***** Data segment *****
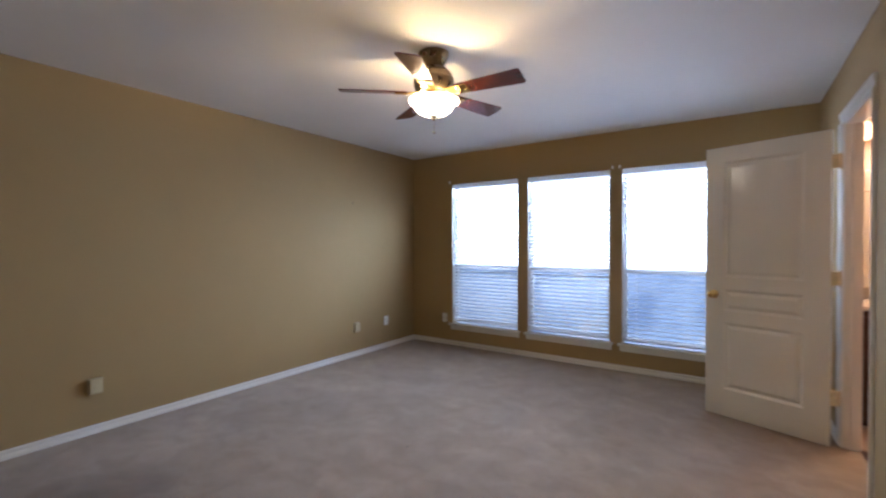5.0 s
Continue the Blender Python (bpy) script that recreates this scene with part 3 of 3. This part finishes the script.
# ---- bathroom seen through the doorway ----
van = thing("vanity_cabinet", pose(0.112, YW - 0.013, FZ + 0.004), "dark cherry bathroom vanity cabinet", "vanity")
part("body", boxes((0, 1.30, -0.52, 0, 0.09, 0.833), bevel=0.003), CABINET, van)
part("toe_kick", boxes((0.0, 1.30, -0.45, 0, 0, 0.09)), CABINET, van)
for k in range(3):
    d = part("cabinet_door", boxes((0.03 + k * 0.42, 0.42 + k * 0.42, -0.54, -0.521, 0.13, 0.79), bevel=0.004), CABINET, van)
    part("handle", lathe([(0, 0), (0.008, 0), (0.006, 0.012), (0.013, 0.020), (0.010, 0.028), (0, 0.030)], 14, pose(0.38 + k * 0.42, -0.54, 0.68, 90)), BRASS, d, smooth=True)
vt = thing("countertop", pose(0.112, YW - 0.013, 0.812), "cream cultured marble vanity top with backsplash", "countertop")
part("slab", boxes((0, 1.32, -0.55, 0, 0, 0.032), bevel=0.006), MARBLE, vt)
part("backsplash", boxes((0, 1.32, -0.02, 0, 0.032, 0.13), bevel=0.004), MARBLE, vt)
wc = thing("wall_cabinet", pose(0.125, YW - 0.014, 0.945), "tall white bathroom wall cabinet with stacked doors", "cabinet")
part("body", boxes((0, 0.38, -0.11, 0, 0, 0.90), bevel=0.003), WHITE, wc)
for z0, z1 in ((0.008, 0.262), (0.272, 0.430), (0.440, 0.722), (0.732, 0.892)):
    d = part("cabinet_door", boxes((0.008, 0.372, -0.128, -0.111, z0, z1), bevel=0.004), WHITE, wc)
    part("handle", lathe([(0, 0), (0.006, 0), (0.005, 0.010), (0.011, 0.017), (0.008, 0.024), (0, 0.026)], 14, pose(0.33, -0.128, (z0 + z1) / 2, 90)), BRASS, d, smooth=True)
mi = thing("bathroom_mirror", pose(0.54, YW - 0.014, 0.96), "plain frameless wall mirror over the vanity", "mirror")
part("glass", boxes((0, 0.9, -0.006, 0, 0, 0.86)), MIRROR, mi)
for x in (0.12, 0.75):
    part("clip", boxes((x, x + 0.03, -0.010, -0.0062, -0.006, 0.012), bevel=0.001), PLASTIC, mi)
vl = thing("vanity_light", pose(0.13, YW - 0.014, 2.14), "brass vanity light bar with glowing globes", "wall lamp")
part("bar", boxes((0, 1.1, -0.04, 0, -0.05, 0.05), bevel=0.006), BRASS, vl)
for k in range(4):
    bm = bmesh.new()
    bmesh.ops.create_uvsphere(bm, u_segments=20, v_segments=12, radius=0.075, matrix=Matrix.Translation((0.11 + 0.29 * k, -0.115, 0)))
    part("globe", bm, GLOBE, vl, "glowing globe bulb", smooth=True)
th = thing("threshold_strip", pose(0.115, 3.852, FZ + 0.004), "brown wooden threshold at the bathroom door", "threshold")
part("strip", boxes((-0.015, 0.015, -0.345, 0.345, 0, 0.008), bevel=0.003), CABINET, th)

# ---- outside the windows ----
structure("ground", boxes((-300, 300, YW + 0.16, 600, -0.40, -0.25)), PATIO, "pale paved ground behind the house", "ground")
structure("house_outer_wall", boxes((XL - 8, XL - 0.4, YW + 0.02, YW + 0.12, -0.3, 3.2)), OUTER, "plain outer house wall", "wall")
structure("backdrop_sky", boxes((-30, 30, 7.0, 7.1, 0.88, 5.0)), HAZE, "bright bluish distance outside the windows", "backdrop")
structure("backdrop_garden", boxes((-30, 30, 7.0, 7.1, -0.28, 0.88)), GARDEN, "shaded bluish planting outside the windows", "backdrop")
*****
== Exercise instructions ==
Scan the listing above for the word "with" and show each line where it is found.

== Answer to the task ==
Continue the Blender Python (bpy) script that recreates this scene with part 3 of 3. This part finishes the script.
vt = thing("countertop", pose(0.112, YW - 0.013, 0.812), "cream cultured marble vanity top with backsplash", "countertop")
wc = thing("wall_cabinet", pose(0.125, YW - 0.014, 0.945), "tall white bathroom wall cabinet with stacked doors", "cabinet")
vl = thing("vanity_light", pose(0.13, YW - 0.014, 2.14), "brass vanity light bar with glowing globes", "wall lamp")